Raw records
★ ★ ★ ★
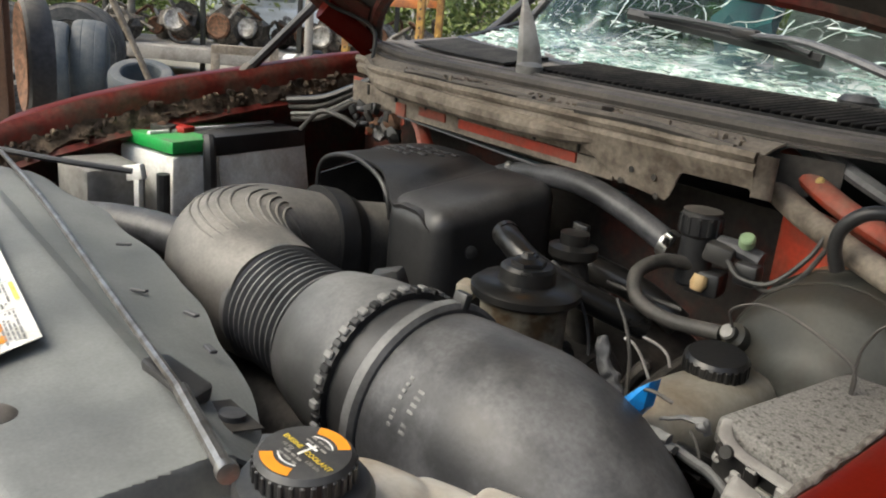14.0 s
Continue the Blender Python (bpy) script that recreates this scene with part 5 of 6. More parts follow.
★ ★ ★ ★
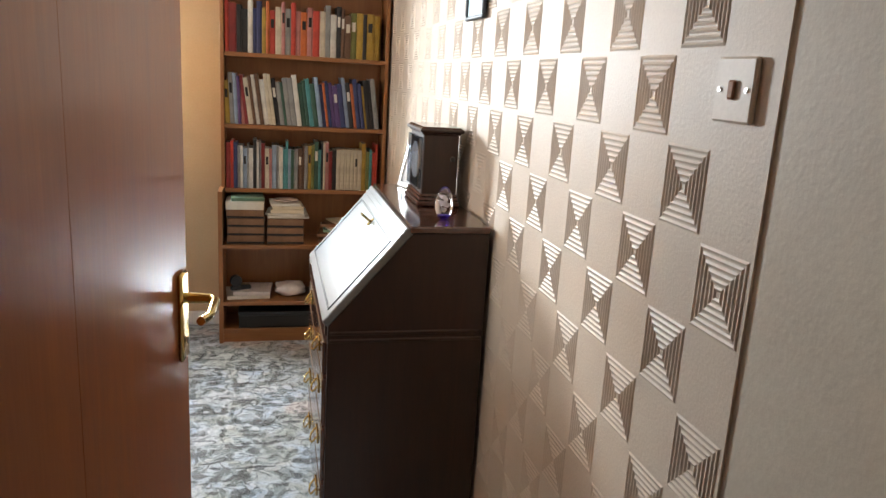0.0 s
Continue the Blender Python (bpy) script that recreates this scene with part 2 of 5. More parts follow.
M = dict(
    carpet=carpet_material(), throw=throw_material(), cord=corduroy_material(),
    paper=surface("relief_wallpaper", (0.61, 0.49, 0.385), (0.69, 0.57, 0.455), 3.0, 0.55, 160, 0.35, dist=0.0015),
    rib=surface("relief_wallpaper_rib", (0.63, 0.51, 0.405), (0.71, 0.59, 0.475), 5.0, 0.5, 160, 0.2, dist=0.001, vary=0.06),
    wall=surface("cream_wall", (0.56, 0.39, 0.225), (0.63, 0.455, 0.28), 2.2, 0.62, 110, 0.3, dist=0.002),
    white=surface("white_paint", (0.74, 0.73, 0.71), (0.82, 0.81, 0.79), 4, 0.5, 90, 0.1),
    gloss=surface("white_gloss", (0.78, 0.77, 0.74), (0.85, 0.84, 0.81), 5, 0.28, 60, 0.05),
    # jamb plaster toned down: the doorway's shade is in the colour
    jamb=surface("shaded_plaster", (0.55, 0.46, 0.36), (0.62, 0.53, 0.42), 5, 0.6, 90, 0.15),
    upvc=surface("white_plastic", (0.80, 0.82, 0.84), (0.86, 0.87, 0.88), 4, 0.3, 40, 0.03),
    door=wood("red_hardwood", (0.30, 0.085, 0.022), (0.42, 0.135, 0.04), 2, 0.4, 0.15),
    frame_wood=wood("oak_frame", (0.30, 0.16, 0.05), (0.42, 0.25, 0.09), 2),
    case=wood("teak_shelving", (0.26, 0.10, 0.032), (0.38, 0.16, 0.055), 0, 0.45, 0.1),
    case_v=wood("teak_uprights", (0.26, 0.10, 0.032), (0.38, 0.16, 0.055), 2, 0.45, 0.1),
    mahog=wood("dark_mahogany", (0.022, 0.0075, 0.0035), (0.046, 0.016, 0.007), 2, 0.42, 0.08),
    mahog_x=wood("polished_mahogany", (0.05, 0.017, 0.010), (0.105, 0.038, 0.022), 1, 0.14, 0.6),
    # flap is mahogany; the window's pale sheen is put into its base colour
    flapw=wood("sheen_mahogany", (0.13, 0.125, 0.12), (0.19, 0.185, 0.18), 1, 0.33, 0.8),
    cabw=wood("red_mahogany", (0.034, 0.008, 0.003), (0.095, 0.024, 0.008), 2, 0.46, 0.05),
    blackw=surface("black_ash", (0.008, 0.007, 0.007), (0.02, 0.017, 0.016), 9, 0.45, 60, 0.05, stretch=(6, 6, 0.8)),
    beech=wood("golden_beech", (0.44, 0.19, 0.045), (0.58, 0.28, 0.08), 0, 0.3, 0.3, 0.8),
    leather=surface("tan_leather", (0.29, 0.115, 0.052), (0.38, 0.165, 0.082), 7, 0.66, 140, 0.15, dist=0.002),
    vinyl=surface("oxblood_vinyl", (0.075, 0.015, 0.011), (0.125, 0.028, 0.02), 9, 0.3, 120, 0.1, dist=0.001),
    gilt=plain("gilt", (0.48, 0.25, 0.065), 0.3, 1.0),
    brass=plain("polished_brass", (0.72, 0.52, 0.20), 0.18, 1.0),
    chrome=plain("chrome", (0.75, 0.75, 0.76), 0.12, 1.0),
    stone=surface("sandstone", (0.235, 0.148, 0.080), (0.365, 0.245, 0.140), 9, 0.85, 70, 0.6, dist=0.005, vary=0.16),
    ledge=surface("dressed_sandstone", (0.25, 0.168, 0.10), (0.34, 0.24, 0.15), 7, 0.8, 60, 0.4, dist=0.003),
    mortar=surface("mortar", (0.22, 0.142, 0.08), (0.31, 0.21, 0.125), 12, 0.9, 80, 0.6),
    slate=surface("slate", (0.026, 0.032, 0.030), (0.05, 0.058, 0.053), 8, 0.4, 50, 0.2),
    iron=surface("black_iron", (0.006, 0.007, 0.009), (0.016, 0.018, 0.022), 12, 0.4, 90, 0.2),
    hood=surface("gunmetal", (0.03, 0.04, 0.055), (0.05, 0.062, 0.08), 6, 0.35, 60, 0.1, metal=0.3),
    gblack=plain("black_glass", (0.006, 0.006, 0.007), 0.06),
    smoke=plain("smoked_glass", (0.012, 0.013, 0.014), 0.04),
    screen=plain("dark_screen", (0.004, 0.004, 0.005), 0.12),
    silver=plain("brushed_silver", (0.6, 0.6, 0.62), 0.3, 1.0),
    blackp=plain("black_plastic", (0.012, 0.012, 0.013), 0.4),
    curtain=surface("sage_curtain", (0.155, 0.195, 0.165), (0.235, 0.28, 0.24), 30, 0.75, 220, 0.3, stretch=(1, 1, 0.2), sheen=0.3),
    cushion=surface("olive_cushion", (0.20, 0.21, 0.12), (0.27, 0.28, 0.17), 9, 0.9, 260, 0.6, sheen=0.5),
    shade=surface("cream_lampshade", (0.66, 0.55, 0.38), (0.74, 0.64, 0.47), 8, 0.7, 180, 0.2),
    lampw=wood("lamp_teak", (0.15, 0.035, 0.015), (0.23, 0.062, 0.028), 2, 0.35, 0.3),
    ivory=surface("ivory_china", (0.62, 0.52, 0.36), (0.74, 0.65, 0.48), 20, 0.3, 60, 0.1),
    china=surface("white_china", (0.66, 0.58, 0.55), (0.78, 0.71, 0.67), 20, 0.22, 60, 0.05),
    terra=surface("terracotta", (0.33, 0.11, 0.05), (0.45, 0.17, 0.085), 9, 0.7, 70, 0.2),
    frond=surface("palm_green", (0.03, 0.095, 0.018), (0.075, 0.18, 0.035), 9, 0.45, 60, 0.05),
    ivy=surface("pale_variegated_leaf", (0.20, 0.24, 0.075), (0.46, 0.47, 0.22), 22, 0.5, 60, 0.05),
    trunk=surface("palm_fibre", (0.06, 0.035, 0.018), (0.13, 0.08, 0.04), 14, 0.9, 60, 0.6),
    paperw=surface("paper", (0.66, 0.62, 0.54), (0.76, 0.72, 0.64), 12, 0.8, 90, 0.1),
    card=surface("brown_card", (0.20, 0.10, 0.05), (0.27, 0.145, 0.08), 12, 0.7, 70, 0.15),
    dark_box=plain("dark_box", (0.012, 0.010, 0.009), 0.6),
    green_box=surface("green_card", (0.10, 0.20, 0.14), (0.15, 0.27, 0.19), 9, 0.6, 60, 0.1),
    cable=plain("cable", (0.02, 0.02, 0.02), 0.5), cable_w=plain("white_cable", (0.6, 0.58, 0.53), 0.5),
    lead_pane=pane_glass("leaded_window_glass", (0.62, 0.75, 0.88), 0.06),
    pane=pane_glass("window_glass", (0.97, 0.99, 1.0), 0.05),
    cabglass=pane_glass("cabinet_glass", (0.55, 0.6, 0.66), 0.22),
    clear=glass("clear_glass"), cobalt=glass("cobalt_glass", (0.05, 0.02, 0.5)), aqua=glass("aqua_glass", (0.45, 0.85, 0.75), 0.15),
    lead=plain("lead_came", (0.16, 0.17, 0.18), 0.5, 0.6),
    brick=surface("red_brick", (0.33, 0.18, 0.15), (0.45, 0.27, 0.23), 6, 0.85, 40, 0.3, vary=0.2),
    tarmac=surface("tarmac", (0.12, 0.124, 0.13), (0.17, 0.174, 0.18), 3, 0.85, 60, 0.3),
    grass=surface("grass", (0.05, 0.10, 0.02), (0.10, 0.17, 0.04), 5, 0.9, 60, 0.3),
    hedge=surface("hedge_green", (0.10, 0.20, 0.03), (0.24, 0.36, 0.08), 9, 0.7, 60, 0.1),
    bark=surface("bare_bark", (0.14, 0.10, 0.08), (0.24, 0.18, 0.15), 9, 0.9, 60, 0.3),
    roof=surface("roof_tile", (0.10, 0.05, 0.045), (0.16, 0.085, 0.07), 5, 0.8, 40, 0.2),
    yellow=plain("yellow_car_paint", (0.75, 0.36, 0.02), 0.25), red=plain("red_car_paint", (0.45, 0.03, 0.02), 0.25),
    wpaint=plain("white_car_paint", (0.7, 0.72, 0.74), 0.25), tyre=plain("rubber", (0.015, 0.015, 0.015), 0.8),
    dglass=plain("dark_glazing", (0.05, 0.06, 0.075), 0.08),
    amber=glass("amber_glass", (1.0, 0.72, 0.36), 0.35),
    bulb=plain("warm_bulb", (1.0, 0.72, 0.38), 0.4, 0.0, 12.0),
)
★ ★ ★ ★
To do
Lines containing the string "Python" are to be selected and copied.

Result
Continue the Blender Python (bpy) script that recreates this scene with part 5 of 6. More parts follow.
Continue the Blender Python (bpy) script that recreates this scene with part 2 of 5. More parts follow.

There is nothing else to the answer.